I'm looking to get back into the workforce after a break in my employment history
 

  • I took a leave of absence to focus on my health and well-being. Now, I'm energized to leverage the skills I honed in [mention specific skills learned during the break] to contribute meaningfully to a collaborative team environment
     

  • While taking time away from full-time employment, I actively participated in [relevant activities, e.g., volunteer work, professional development courses]. I am now eager to return to a fast-paced environment and contribute my updated skillset with a renewed focus for [relevant activities

I have tried different jobs in the past but am trying a new path because it's the work I actually want to do
 

  • While past roles have provided valuable experience in [key tasks], my drive and experience has directed me towards [new field]. My transferable skills in [mention skills] will allow me to quickly adapt and excel in this new opportunity.
     

  • My career journey has allowed me to explore various areas and develop a well-rounded skillset. Now, I'm eager to focus my passion for [new field] and contribute to your team's success.

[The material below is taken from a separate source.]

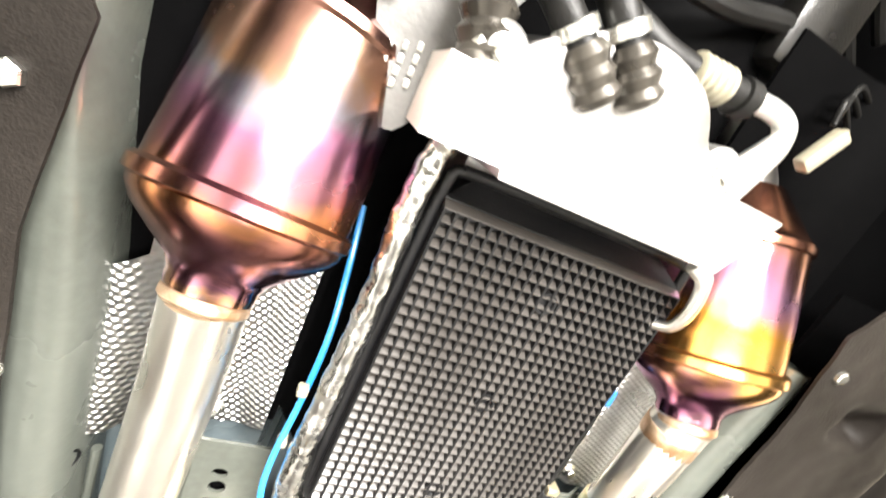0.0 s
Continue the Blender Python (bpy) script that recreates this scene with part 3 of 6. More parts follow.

I'm looking for an simpler job than I have worked in the past for personal reasons
 

  • I am seeking an opportunity to utilise my skills to deliver impactful results in a more focused manner. My experience in [previous role] has honed my efficiency and ability to solve problems, and I am eager to bring my talents to [company] while maintaining a healthy work-life balance.
     

  • I'm excited about the opportunity to leverage my [specific skills] in a more focused way. This role allows me to contribute my expertise without the high-pressure environment of my previous leadership position

Remember:

These are guidelines to help you find what resonates with your current goals. If a statement applies to your situation, make sure to edit it using your voice and circumstances

The Employer

If you're struggling to find an effective 'why' that relates to your personal circumstances, it's a good time to reflect on why you are applying for the role. Take a step back and consider what truly excites you about this particular role. Are you just sending out a mass application, or is there something specific that draws you in?

 

If you're not sure what it is about the employer that you can connect with, dive into the company's website! Understanding  their mission, values, and company culture can be a goldmine. Look for connections between your own motivations and theirs. Highlighting these shared goals shows genuine interest and makes you stand out as someone who would truly thrive in their environment.

In Summary...

If you've got this far and are thinking 'there's no way I can do this for every CV I write', you may be writing too many CVs. Blasting out a generic CV to every opportunity you see is nowhere near as effective as fewer, more personalised CV's.

 

Companies notice when you have taken the time to consider all aspects of the role and organisation. Furthermore, reading your CV may raise questions around the suitability of you as a candidate. The person reading your application likely knows nothing about who you are and what you can do. You have two pages to clearly communicate that you are the right person for the job, and no aspect of 'I can do that' should be left to assumption.

The good news is that, the more you practice this skill of articulating the 'why', the more examples you have to pull from, and the easier it gets over time. 

Good luck out there, and remember, we're on hand to help our jobseekers review and refine your CV's and Cover Letters.